When I’m coaching, I enjoy exploring whatever the client is most interested in exploring and along the way we might use metaphors, psychometrics, Ted Talks, drawings, strengths cards…and we might not. It all depends on where the client is…and where they want / need to go. Mostly they’re taking the lead but sometimes I’ll offer an insight, a feeling, another client’s experience or a model. Who knows? That’s part of the fun.

And I’ve noticed that there are some concepts and models that come up at some point in many client relationships. So I thought I’d share them with you to inform and navigate your mindset, thinking and behaviours.


1. Lead Yourself Really Well Before Leading Others. Only lead others once you’ve done a lot of work on yourself: who you are (and aren’t), your habits, your behaviours, your impact, your emotional wake. And if you’re already leading others while you’re working on yourself….be curious, interested and humble. Impact? You’ll be leading, not managing or – Heaven Forbid! – micro-managing.

2. Effective Leaders Only Do What Only They Can Do. Because then you’re giving yourself the best chance to focus exclusively on the strategic, cultural and people development opportunities and challenges that need to be focussed upon and you’re enabling others to develop. This concept can enable you to resist any temptation to hang on to your old or favourite tasks and, as a result being over-whelmed or under-performing as a result. Impact? More relating and more strategy, less administration and ‘control’.

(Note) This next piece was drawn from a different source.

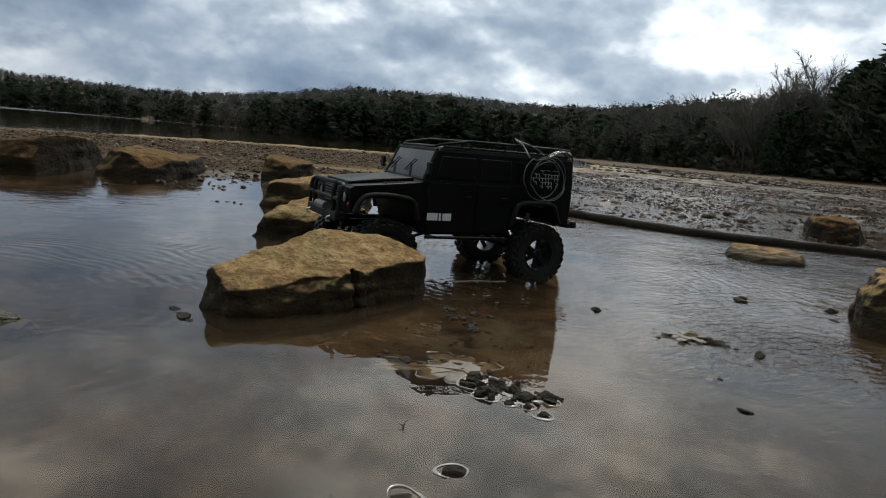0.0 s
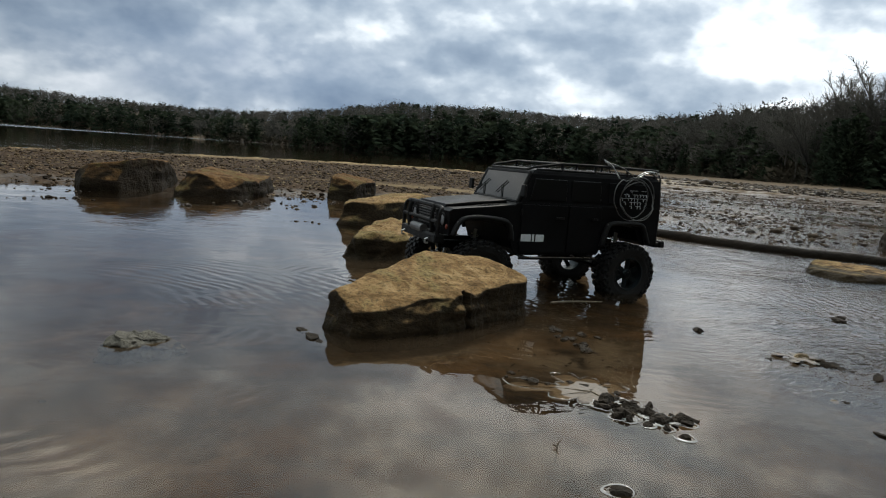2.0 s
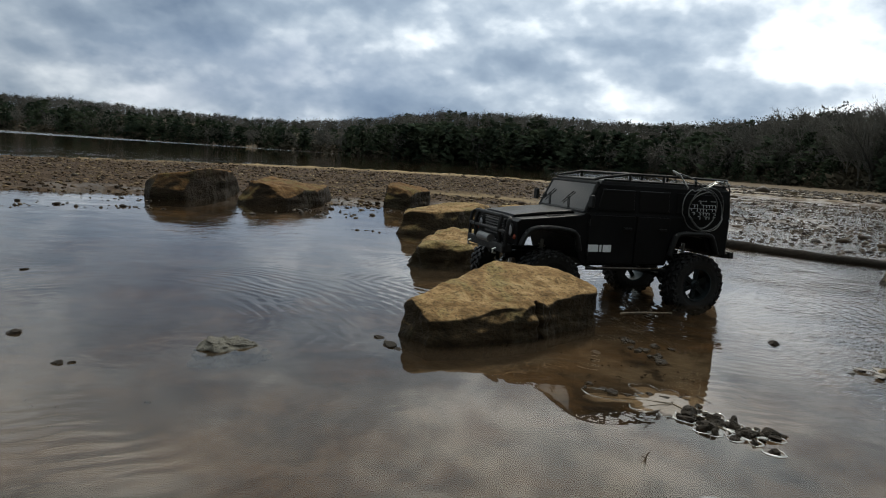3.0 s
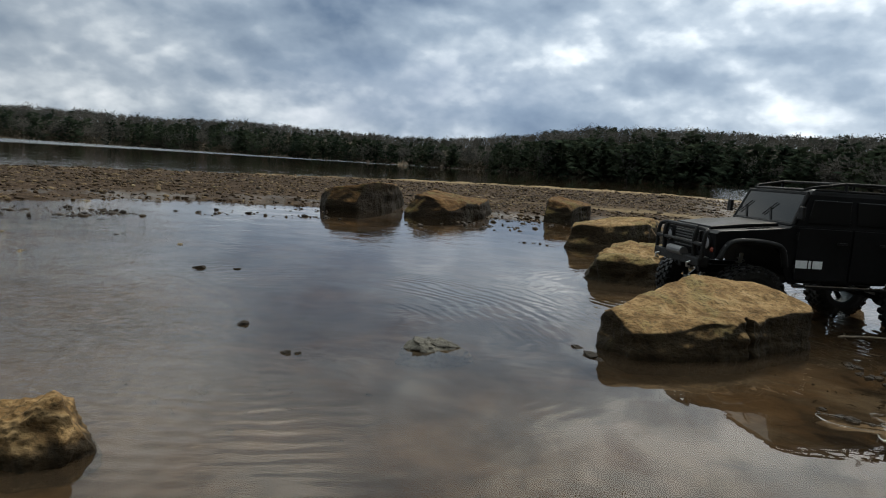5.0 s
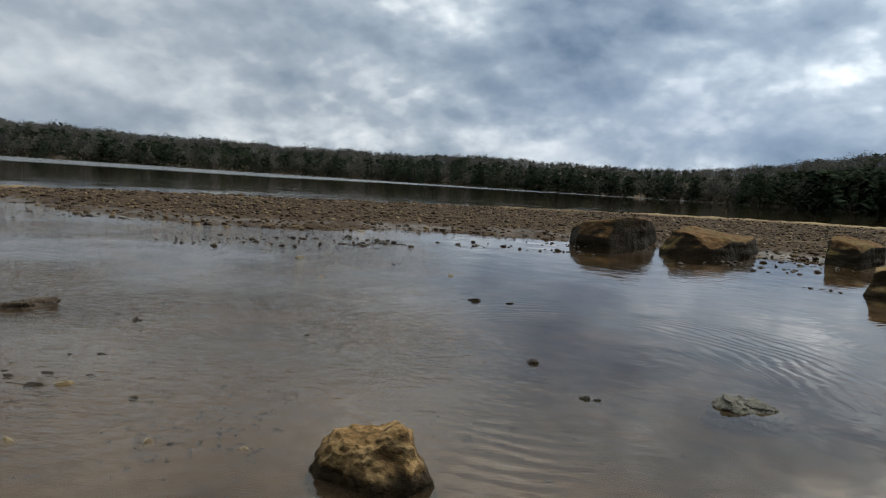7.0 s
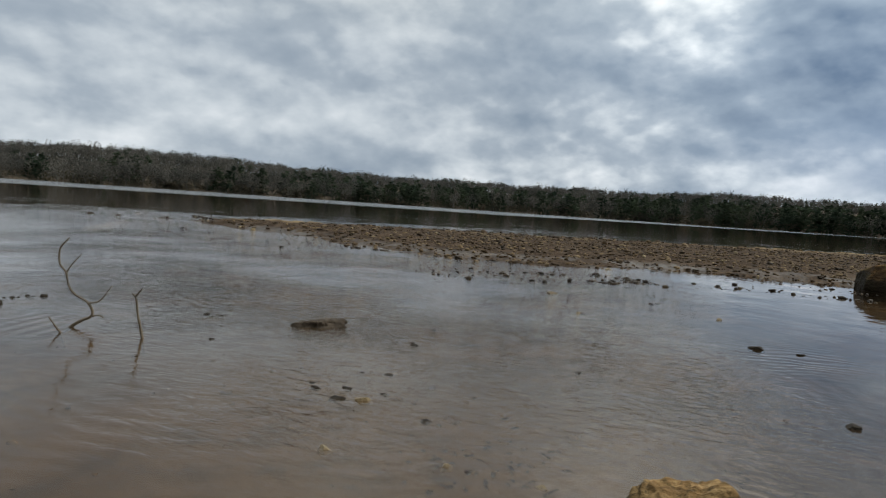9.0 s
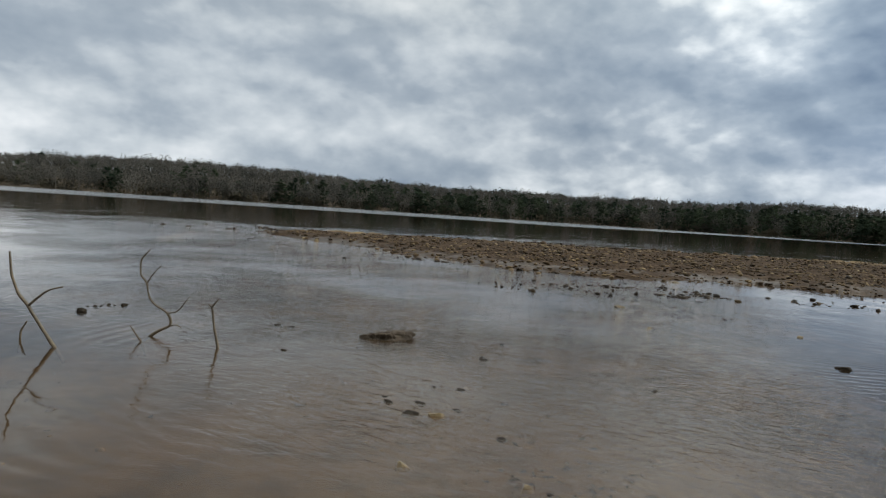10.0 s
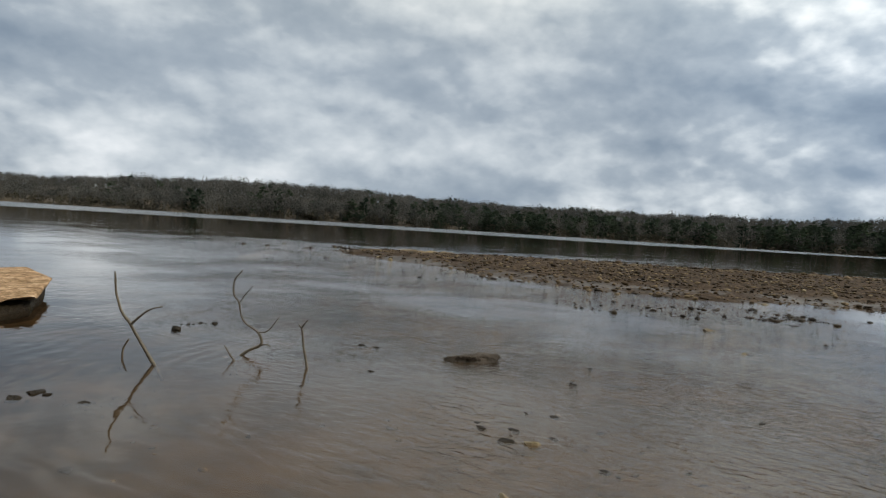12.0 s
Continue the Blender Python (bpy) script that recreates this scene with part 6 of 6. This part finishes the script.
    for s in (1, -1):
        bm = bmesh.new()
        tube(bm, [(s * 0.150, 0.016, 0.044), (s * 0.04, 0.0, 0.070)], 0.004, 8)
        part("drive_shaft", bm, M_STEEL, car)
    for x, side, turn in ((0.159, 1, 10), (-0.159, 1, 25), (0.159, -1, 40), (-0.159, -1, 5)):
        build_wheel(car, x, side, turn)


build_car()


def build_cable():
    """Coil of thin steel cable hung from the rack, with its two clipped ends."""
    ob = thing("tow_cable", CAR_AT, "thin steel cable coiled against the truck's side", "cable")
    bm = bmesh.new()
    pts = []
    for k in range(150):
        a = 2 * math.pi * k / 48 + 1.2
        r = 0.043 + 0.004 * math.sin(k * 0.13) - 0.006 * (k > 96)
        cx, cz = -0.166 - 0.010 * math.sin(k * 0.05), 0.1825 + 0.004 * math.sin(k * 0.07)
        z = cz + r * math.sin(a) * (0.96 + 0.08 * math.sin(k * 0.06))
        x = cx + r * math.cos(a)
        y = 0.0990 + 0.0035 * math.sin(k * 0.31) + (0.004 if z < 0.17 else 0.0)
        pts.append((x, y, z))
    tube(bm, pts, 0.0009, 6)
    part("coil", bm, M_CABLE, ob, smooth=True)
    for ends in ([(-0.128, 0.099, 0.222), (-0.118, 0.088, 0.243), (-0.105, 0.080, 0.252)], [(-0.172, 0.100, 0.226), (-0.200, 0.096, 0.236), (-0.230, 0.094, 0.234)]):
        bm = bmesh.new()
        way = smooth_path(ends, 6)
        tube(bm, way, 0.0014, 6)
        tube(bm, [p + Vector((0.004, 0.002, 0.003)) for p in way], 0.0010, 6)
        part("loop_end", bm, M_STEEL, ob, "bright steel cable loop", smooth=True)
        bm = bmesh.new()
        a, b = Vector(ends[1]), Vector(ends[2])
        tube(bm, [a + (b - a) * 0.1, a + (b - a) * 0.55], 0.0028, 8)
        part("ferrule", bm, M_STEEL, ob, "crimped metal sleeve")
    bm = bmesh.new()
    tube(bm, smooth_path([(-0.105, 0.080, 0.252), (-0.140, 0.088, 0.243), (-0.165, 0.094, 0.228)], 6), 0.0012, 6)
    part("strand", bm, M_CABLE, ob, smooth=True)


build_cable()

3. Focus on Your Desired Output and Ask ‘what will it take to get there?’ With enthusiasm and commitment, outline your desired outcome ‘I want us to have a consistently positive, mutually respectful, customer-focussed and ‘whole team’ relationship: what would it take for us to be there every day in every conversation?’ Impact? Conversations are about possibility not problems.

4. Notice Your (Multiple) Assumptions. So, do you tell yourself that you ‘know’ that your team are overworked so you can’t possibly delegate to them? Maybe they are. But instead of making that assumption, ask them, ‘If I was to delegate this responsibility to you, what would be the impact on you?’ or ‘how could we make this new responsibility for you?’. They might still say no, they’re too busy but at least you’re working from fact and not assumption. Impact? Everyone becomes more alert to their own propensity for making assumptions and more willing to explore instead.

5. Think ‘This needs to be done’ not ‘I must do x’. Impact? More delegation, less stress.

6. Stop Working So Hard. The best leaders don’t work that hard at leading others. Yes, they’re listening, yes they’re paying attention to the words that are said and are not said, yes they’re paying attention to your energy and your behaviours…but they’re enabling you to work through your own thinking, to find your own insights and learning. So if you’re working hard at leading others: stop trying to come up with all the answers and the ideas. Stop working too hard and create the environment within which others can make their contribution. Impact? Your colleagues will contribute more.

7. Start With Why. Always Start with Why. Why? Because when we know our ‘why’ we can’t help but bring energy and passion. Impact? Choose a ‘why?’ that genuinely means something to you and people will join you in delivering it.

8. Manage your Energy and your Priorities, not Your Time. However hard we try to fight it, we only have 168 hours a week but the more we pay attention to what energises us, the better chance we have to embrace the extra productivity that comes with it. Impact? Energy!

9. Real Leaders Embrace and Share Their Vulnerabilities. And they live to tell the tale. It’s OK to feel emotions, it’s OK to share those insecurities and worries (and those successes too!). Your colleagues will still respect and like you, maybe even more so once they see that you’re willing to trust them because you’re letting them see that you’re human too. Impact? A gentle shift towards ‘opening up’ to trusted others.

10. ‘Being yourself’ is Important …. but only when combined with ‘your best self’ and ‘continuous feedback and self-development’. Sorry but ‘being yourself’ is overly hyped right now and can be used as an excuse for poor behaviour, ‘that’s just the way I am!’. Yes, be true to your values…whilst seeking out feedback, looking for learning opportunities and aspiring to be the best you can be in every conversation and interaction. Impact? Clarity.

11. Monitor Your Self-Talk. Everyone talks to themselves, whether they’re aware of it or not. Sadly, most self-talk is toxic, judgemental and bitter in tone. Once you’re aware of this, try adjusting yourself-talk to reflect how you would typically speak to your best-friend instead. Impact? Demonstrating more self-compassion and kindness to yourself will enable you to demonstrate it to others too.

12. Finish Conversations asking, ‘What have you heard in this conversation?’ Listening is an under-rated and under-practiced skill and as a result many people have never learned how to listen properly and therefore aren’t hearing you accurately. By asking people to reflect back to you what they’ve taken away from the conversation, you’ll both become much more aware of how you’re well you’re communicating (and how you could be better) and how well they’re listening (and where there’s room for improvement). Impact? You may be surprised how differently two people in the same conversation are (not!) hearing each other!

So, you’ve heard mine. What are yours and why?